◆ **Problem to solve**
Restate word for word the lines of the records below, starting at the line that contains "shutter > 0, shutter" and ending at the line that contains "radians(degrees), 0.01, 5000", with both of those lines included and nothing else.

◆ **Data lines**
==================================================

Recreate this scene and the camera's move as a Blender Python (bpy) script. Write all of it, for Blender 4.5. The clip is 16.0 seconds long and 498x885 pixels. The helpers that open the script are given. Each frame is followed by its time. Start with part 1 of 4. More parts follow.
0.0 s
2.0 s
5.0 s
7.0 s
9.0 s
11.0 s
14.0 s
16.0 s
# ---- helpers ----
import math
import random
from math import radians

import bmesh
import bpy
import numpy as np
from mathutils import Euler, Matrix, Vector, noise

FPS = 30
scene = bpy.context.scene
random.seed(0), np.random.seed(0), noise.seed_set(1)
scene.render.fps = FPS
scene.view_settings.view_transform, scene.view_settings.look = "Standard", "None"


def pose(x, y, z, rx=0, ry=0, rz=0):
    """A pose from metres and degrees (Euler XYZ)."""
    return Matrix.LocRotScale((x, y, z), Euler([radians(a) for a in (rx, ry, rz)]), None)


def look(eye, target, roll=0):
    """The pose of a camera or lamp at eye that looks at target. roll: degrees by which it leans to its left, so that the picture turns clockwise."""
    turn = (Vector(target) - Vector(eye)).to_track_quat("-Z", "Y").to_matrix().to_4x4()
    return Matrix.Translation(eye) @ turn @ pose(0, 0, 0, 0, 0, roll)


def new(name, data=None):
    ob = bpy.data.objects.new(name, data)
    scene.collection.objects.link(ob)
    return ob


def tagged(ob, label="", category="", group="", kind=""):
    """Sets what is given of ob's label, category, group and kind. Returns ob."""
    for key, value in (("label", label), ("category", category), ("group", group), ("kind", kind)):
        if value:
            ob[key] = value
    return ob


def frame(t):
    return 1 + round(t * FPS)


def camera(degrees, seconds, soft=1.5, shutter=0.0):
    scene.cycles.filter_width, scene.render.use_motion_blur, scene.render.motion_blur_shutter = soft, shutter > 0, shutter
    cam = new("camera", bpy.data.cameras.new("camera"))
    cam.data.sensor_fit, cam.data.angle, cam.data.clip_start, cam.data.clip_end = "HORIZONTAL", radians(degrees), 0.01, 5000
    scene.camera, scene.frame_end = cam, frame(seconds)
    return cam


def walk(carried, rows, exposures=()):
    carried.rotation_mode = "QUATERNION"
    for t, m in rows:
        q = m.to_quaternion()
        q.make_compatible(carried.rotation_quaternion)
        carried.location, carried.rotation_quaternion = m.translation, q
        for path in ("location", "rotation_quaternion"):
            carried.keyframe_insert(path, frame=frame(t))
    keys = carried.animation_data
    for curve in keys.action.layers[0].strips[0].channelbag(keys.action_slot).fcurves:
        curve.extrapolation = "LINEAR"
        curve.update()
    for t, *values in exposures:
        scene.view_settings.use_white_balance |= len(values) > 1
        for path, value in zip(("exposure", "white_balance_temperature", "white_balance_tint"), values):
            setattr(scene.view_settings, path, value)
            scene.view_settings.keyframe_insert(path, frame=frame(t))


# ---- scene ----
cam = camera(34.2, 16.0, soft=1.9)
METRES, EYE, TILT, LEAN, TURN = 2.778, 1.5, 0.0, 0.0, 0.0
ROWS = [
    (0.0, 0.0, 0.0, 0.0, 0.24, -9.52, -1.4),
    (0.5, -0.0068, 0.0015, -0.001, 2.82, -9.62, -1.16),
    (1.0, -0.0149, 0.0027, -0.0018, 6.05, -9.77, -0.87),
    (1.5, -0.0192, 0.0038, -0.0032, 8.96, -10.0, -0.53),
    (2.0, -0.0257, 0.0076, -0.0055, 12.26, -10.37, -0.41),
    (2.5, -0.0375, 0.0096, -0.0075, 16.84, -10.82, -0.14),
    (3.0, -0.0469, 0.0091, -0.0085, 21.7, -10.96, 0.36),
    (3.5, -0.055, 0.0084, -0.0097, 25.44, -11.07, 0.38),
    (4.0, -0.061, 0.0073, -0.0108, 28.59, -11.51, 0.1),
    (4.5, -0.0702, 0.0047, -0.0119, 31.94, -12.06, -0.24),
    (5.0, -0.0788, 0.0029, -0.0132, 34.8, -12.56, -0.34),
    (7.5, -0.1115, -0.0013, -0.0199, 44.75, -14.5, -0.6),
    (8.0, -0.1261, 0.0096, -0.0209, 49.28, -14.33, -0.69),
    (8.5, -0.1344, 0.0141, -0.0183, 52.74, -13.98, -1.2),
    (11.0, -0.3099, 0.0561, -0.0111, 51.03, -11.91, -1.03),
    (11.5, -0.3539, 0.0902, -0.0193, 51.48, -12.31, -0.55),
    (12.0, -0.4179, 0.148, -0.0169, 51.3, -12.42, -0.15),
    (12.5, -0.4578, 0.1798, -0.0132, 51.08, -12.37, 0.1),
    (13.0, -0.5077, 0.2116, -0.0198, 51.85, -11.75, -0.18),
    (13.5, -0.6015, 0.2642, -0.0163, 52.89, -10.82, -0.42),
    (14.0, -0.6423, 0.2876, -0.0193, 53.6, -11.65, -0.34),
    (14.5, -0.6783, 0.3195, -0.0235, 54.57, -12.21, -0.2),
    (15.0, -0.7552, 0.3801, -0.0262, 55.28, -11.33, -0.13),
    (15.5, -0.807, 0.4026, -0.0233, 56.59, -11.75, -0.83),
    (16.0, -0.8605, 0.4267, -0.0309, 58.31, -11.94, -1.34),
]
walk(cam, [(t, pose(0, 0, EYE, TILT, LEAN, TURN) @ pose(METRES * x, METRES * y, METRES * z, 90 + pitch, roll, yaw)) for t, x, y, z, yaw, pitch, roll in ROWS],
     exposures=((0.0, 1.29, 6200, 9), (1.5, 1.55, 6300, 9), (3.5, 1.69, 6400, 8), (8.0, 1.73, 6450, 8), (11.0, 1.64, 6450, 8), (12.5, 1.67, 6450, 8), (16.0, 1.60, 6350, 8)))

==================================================

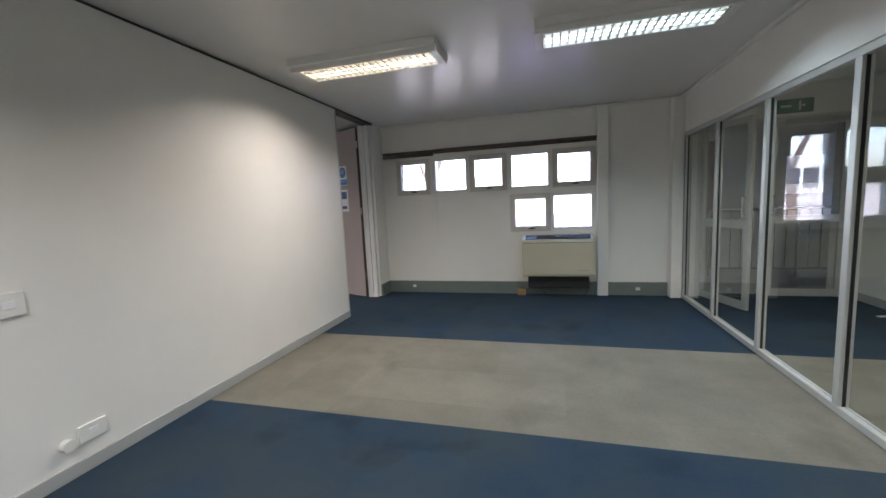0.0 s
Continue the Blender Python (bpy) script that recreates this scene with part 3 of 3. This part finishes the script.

==================================================

◆ **Output of the task**
    scene.cycles.filter_width, scene.render.use_motion_blur, scene.render.motion_blur_shutter = soft, shutter > 0, shutter
    cam = new("camera", bpy.data.cameras.new("camera"))
    cam.data.sensor_fit, cam.data.angle, cam.data.clip_start, cam.data.clip_end = "HORIZONTAL", radians(degrees), 0.01, 5000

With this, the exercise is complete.